To compound the effect, most people with a Ph.D. have a stubborn streak. I’d go so far as to say that the ability to hang on in the face of a terrifyingly overwhelming task is really the key trait in obtaining a PhD. Stubbornness can be a very positive trait, but it has a downside. In this environment, it’s easy for postdocs to get stuck in a career limbo, chasing a career path that either they are unlikely to achieve or worse still, they don’t actually want.
The truth is that there are orders of magnitude more postdocs than academic positions. While some will say that this is due to a combination of overproduction of Ph.D.s and inadequate research funding, I’m not sure that’s the whole picture. Those of us interested in the health of academia should, of course, call for greater funding, but at the same time, even if funding rose at a reasonable level, the numbers simply don’t add up. On the other hand, there is an upside to having a more educated population. If people are trained and supported correctly, they can use their skills and knowledge to be more productive and effective workers. The problem is that we’re not doing anywhere near enough to support people in leaving the ivory tower.

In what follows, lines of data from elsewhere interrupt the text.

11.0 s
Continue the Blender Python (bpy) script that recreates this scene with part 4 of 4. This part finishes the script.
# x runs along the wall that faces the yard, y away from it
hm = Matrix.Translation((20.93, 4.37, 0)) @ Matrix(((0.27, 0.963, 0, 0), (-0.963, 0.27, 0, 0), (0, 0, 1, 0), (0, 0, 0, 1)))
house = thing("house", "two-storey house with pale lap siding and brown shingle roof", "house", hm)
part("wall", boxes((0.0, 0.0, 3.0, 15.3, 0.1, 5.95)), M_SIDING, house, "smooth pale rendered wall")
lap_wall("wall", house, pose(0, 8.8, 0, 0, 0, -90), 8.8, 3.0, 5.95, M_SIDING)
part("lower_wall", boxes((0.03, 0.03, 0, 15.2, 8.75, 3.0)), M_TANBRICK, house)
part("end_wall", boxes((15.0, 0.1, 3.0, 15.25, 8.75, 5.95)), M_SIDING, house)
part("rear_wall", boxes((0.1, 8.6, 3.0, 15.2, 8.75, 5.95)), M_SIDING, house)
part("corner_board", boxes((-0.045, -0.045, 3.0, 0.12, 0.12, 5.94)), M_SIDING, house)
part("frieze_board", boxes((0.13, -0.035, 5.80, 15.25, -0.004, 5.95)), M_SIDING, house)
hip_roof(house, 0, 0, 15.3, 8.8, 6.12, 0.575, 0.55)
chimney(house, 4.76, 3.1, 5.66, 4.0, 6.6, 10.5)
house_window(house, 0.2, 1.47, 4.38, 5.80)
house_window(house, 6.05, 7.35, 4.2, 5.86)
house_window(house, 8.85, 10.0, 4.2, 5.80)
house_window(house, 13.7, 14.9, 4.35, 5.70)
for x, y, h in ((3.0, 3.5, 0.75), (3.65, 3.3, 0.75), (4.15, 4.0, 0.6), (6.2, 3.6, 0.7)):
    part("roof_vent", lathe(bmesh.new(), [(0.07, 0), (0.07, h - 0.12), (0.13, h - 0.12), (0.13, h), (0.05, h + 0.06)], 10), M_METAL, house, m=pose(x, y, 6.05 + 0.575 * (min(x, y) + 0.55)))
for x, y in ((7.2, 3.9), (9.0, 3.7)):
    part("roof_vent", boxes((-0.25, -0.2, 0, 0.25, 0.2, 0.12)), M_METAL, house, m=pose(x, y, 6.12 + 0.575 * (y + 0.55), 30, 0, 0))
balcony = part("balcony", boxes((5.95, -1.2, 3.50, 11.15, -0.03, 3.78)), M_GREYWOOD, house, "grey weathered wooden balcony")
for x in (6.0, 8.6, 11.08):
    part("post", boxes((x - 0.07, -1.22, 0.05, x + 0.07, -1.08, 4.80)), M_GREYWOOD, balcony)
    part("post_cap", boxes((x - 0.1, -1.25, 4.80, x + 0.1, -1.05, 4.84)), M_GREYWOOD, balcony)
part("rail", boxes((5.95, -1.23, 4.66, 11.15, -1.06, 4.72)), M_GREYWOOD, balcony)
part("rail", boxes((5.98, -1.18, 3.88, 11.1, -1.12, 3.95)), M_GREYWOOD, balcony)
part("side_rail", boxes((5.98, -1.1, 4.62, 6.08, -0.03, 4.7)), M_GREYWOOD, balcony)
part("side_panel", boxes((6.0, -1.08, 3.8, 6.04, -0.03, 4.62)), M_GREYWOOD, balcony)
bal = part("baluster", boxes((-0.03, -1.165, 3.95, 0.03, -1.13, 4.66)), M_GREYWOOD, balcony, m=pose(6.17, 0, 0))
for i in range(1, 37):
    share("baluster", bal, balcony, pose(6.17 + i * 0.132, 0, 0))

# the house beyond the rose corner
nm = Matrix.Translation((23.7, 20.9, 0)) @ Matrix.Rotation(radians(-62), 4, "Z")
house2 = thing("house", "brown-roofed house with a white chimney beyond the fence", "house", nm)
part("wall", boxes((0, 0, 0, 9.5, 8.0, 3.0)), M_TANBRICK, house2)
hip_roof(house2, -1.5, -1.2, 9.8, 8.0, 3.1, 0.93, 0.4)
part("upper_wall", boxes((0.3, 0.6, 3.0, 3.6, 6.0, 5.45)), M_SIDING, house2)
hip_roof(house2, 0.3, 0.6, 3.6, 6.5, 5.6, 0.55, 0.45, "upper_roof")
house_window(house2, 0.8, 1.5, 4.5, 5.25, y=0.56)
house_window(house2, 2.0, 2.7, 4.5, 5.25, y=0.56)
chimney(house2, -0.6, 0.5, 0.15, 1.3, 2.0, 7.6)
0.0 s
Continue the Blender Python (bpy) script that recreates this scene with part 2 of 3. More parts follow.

With so many postdocs struggling to compete for so few academic positions, perpetuating the stigma that surrounds leaving academia is extremely unhelpful. It discourages those who either shouldn’t be or don’t want to be academics from taking the difficult steps needed to move on. The education sector and society in general must embrace the fact that there are more uses for a Ph.D. than being a professor and stop perpetuating the myth that those who choose not to pursue that career path, have failed in some way.